## Problem to work on
Without the pictures, repeat the listing character for character.

--- start Data block ---

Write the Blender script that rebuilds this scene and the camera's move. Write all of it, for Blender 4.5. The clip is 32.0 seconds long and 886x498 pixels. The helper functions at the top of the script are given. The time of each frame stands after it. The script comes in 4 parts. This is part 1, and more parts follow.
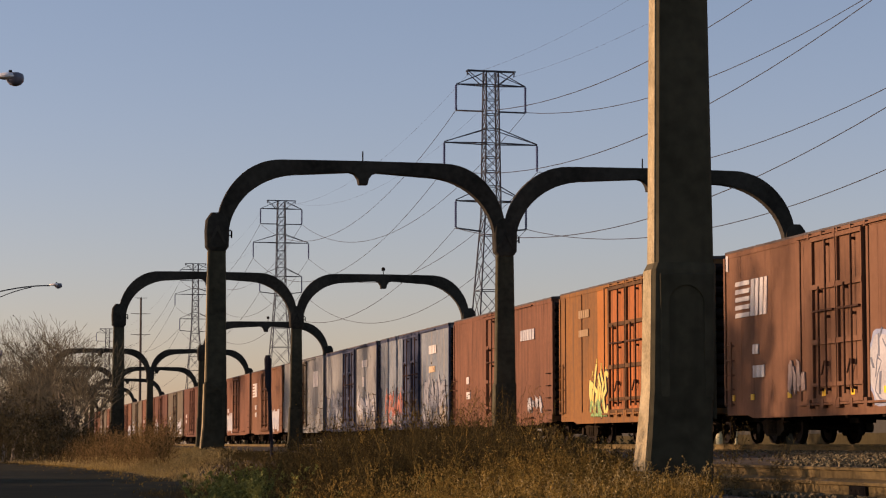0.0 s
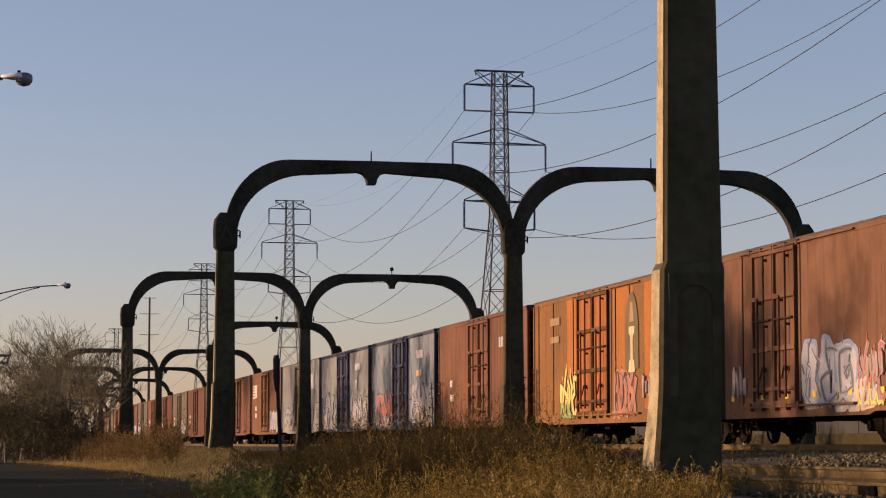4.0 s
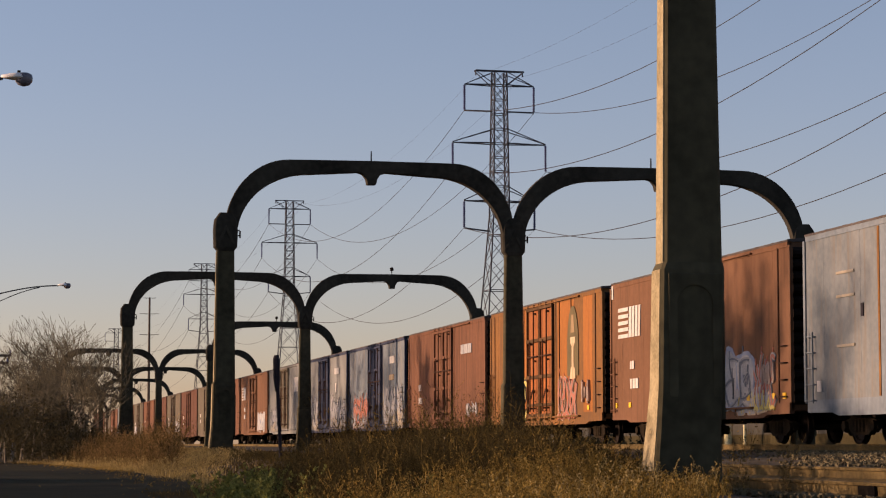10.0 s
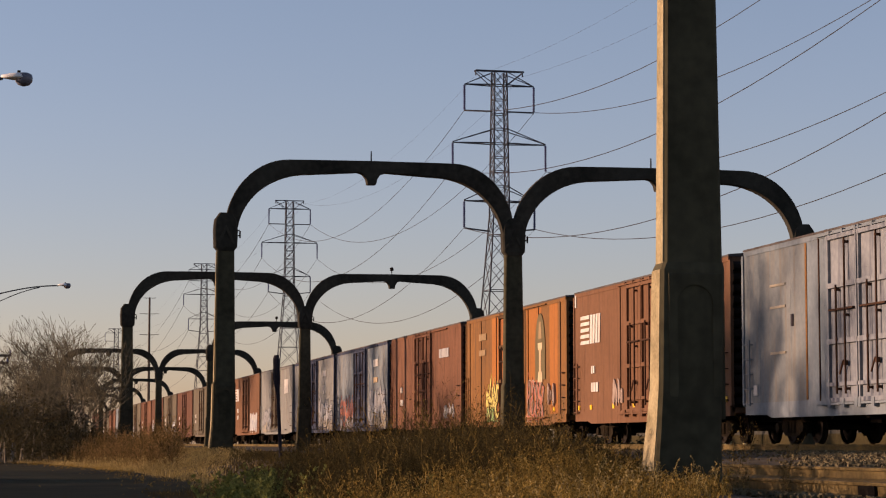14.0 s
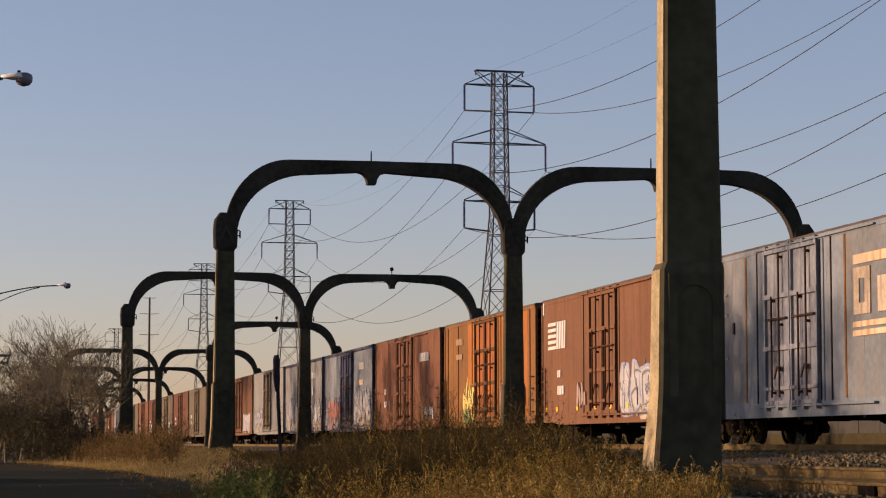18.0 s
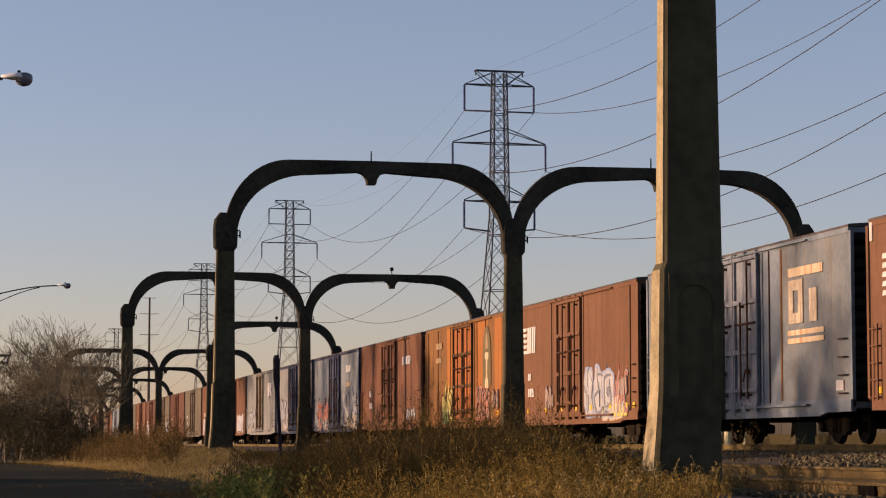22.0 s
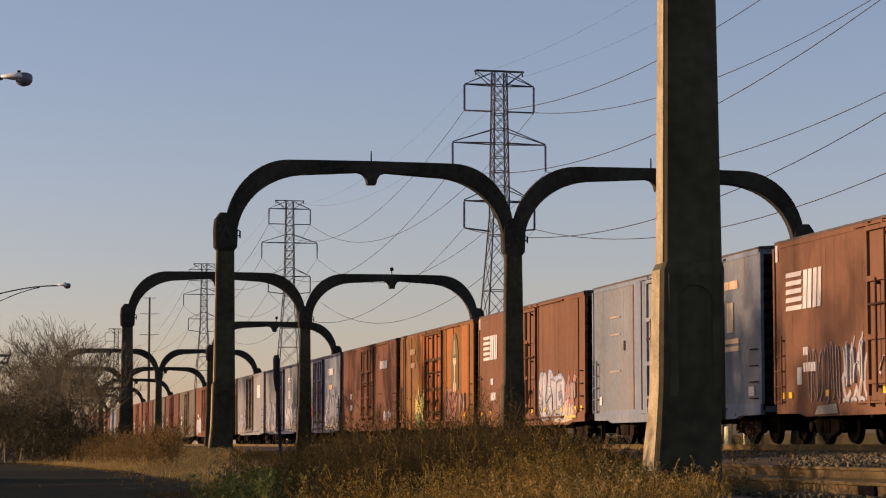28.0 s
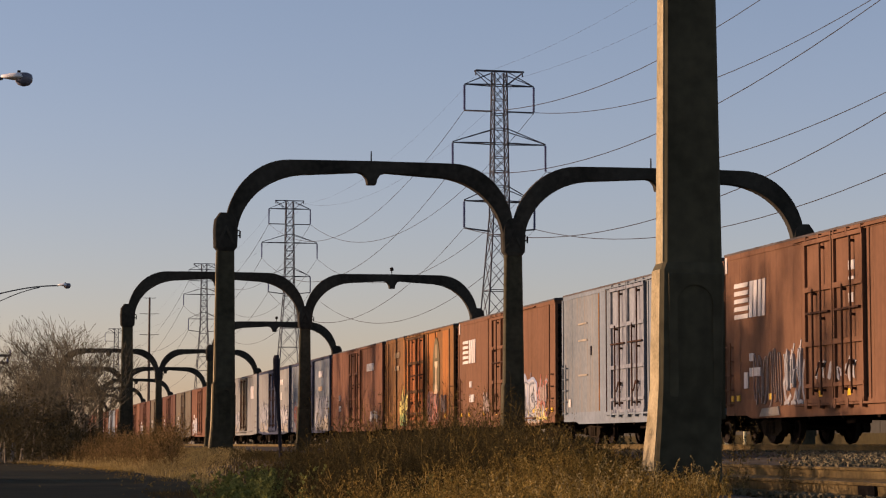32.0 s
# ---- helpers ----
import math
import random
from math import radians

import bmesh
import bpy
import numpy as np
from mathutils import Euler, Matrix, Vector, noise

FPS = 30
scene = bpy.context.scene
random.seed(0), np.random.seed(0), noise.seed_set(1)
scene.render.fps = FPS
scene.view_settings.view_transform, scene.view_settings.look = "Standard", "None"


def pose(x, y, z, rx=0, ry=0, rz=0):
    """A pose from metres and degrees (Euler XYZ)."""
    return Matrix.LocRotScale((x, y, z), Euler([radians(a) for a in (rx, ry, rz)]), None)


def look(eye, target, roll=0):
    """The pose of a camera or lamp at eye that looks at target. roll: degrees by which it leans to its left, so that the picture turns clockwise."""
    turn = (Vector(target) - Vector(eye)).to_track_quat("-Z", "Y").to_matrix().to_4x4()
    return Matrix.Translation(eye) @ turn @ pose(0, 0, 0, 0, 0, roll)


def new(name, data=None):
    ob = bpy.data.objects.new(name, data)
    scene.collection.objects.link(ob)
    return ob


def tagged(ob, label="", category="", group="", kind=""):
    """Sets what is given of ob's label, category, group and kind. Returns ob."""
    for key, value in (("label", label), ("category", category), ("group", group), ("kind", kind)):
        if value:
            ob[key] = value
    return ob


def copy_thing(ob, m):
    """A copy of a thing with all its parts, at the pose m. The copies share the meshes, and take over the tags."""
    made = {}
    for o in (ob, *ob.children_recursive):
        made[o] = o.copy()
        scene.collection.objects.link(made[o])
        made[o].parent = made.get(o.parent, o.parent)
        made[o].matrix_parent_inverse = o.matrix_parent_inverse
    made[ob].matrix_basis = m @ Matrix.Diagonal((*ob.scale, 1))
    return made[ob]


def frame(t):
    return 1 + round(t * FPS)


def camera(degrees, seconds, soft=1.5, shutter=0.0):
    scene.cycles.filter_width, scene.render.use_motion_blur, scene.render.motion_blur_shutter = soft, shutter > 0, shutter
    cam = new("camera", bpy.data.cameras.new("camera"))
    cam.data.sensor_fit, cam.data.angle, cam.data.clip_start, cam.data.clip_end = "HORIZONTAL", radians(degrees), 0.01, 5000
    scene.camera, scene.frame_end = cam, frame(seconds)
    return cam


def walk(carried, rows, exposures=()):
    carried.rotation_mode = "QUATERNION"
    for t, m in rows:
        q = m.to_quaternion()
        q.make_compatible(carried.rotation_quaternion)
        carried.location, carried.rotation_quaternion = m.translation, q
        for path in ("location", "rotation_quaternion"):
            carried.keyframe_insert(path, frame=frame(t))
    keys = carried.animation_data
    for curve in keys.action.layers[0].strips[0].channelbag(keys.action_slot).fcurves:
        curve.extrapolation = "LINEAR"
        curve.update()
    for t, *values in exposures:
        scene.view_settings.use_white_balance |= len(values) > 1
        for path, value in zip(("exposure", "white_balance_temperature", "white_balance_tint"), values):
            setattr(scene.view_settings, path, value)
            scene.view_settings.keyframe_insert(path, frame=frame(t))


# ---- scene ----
EYE = 0.75
YAW, TILT = 11.4927, 4.8855
cam = camera(21.972, 32.0, soft=1.15)


def aim(turn):
    return pose(0, 0, EYE, 90 + TILT, 0, -YAW - turn)


# a slight pan to the left in the second second, then the camera stands still
walk(cam, [(0, aim(0.213)), (0.9, aim(0.213)), (1.0, aim(0.17)), (1.2, aim(0.09)), (1.5, aim(0.014)), (2.0, aim(0.008)),
           (2.5, aim(0)), (32, aim(0))], [(0, 0.45, 7430, 41), (32, 0.45, 7430, 41)])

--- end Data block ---

## Written answer
Write the Blender script that rebuilds this scene and the camera's move. Write all of it, for Blender 4.5. The clip is 32.0 seconds long and 886x498 pixels. The helper functions at the top of the script are given. The time of each frame stands after it. The script comes in 4 parts. This is part 1, and more parts follow.
0.0 s
4.0 s
10.0 s
14.0 s
18.0 s
22.0 s
28.0 s
32.0 s
# ---- helpers ----
import math
import random
from math import radians

import bmesh
import bpy
import numpy as np
from mathutils import Euler, Matrix, Vector, noise

FPS = 30
scene = bpy.context.scene
random.seed(0), np.random.seed(0), noise.seed_set(1)
scene.render.fps = FPS
scene.view_settings.view_transform, scene.view_settings.look = "Standard", "None"


def pose(x, y, z, rx=0, ry=0, rz=0):
    """A pose from metres and degrees (Euler XYZ)."""
    return Matrix.LocRotScale((x, y, z), Euler([radians(a) for a in (rx, ry, rz)]), None)


def look(eye, target, roll=0):
    """The pose of a camera or lamp at eye that looks at target. roll: degrees by which it leans to its left, so that the picture turns clockwise."""
    turn = (Vector(target) - Vector(eye)).to_track_quat("-Z", "Y").to_matrix().to_4x4()
    return Matrix.Translation(eye) @ turn @ pose(0, 0, 0, 0, 0, roll)


def new(name, data=None):
    ob = bpy.data.objects.new(name, data)
    scene.collection.objects.link(ob)
    return ob


def tagged(ob, label="", category="", group="", kind=""):
    """Sets what is given of ob's label, category, group and kind. Returns ob."""
    for key, value in (("label", label), ("category", category), ("group", group), ("kind", kind)):
        if value:
            ob[key] = value
    return ob


def copy_thing(ob, m):
    """A copy of a thing with all its parts, at the pose m. The copies share the meshes, and take over the tags."""
    made = {}
    for o in (ob, *ob.children_recursive):
        made[o] = o.copy()
        scene.collection.objects.link(made[o])
        made[o].parent = made.get(o.parent, o.parent)
        made[o].matrix_parent_inverse = o.matrix_parent_inverse
    made[ob].matrix_basis = m @ Matrix.Diagonal((*ob.scale, 1))
    return made[ob]


def frame(t):
    return 1 + round(t * FPS)


def camera(degrees, seconds, soft=1.5, shutter=0.0):
    scene.cycles.filter_width, scene.render.use_motion_blur, scene.render.motion_blur_shutter = soft, shutter > 0, shutter
    cam = new("camera", bpy.data.cameras.new("camera"))
    cam.data.sensor_fit, cam.data.angle, cam.data.clip_start, cam.data.clip_end = "HORIZONTAL", radians(degrees), 0.01, 5000
    scene.camera, scene.frame_end = cam, frame(seconds)
    return cam


def walk(carried, rows, exposures=()):
    carried.rotation_mode = "QUATERNION"
    for t, m in rows:
        q = m.to_quaternion()
        q.make_compatible(carried.rotation_quaternion)
        carried.location, carried.rotation_quaternion = m.translation, q
        for path in ("location", "rotation_quaternion"):
            carried.keyframe_insert(path, frame=frame(t))
    keys = carried.animation_data
    for curve in keys.action.layers[0].strips[0].channelbag(keys.action_slot).fcurves:
        curve.extrapolation = "LINEAR"
        curve.update()
    for t, *values in exposures:
        scene.view_settings.use_white_balance |= len(values) > 1
        for path, value in zip(("exposure", "white_balance_temperature", "white_balance_tint"), values):
            setattr(scene.view_settings, path, value)
            scene.view_settings.keyframe_insert(path, frame=frame(t))


# ---- scene ----
EYE = 0.75
YAW, TILT = 11.4927, 4.8855
cam = camera(21.972, 32.0, soft=1.15)


def aim(turn):
    return pose(0, 0, EYE, 90 + TILT, 0, -YAW - turn)


# a slight pan to the left in the second second, then the camera stands still
walk(cam, [(0, aim(0.213)), (0.9, aim(0.213)), (1.0, aim(0.17)), (1.2, aim(0.09)), (1.5, aim(0.014)), (2.0, aim(0.008)),
           (2.5, aim(0)), (32, aim(0))], [(0, 0.45, 7430, 41), (32, 0.45, 7430, 41)])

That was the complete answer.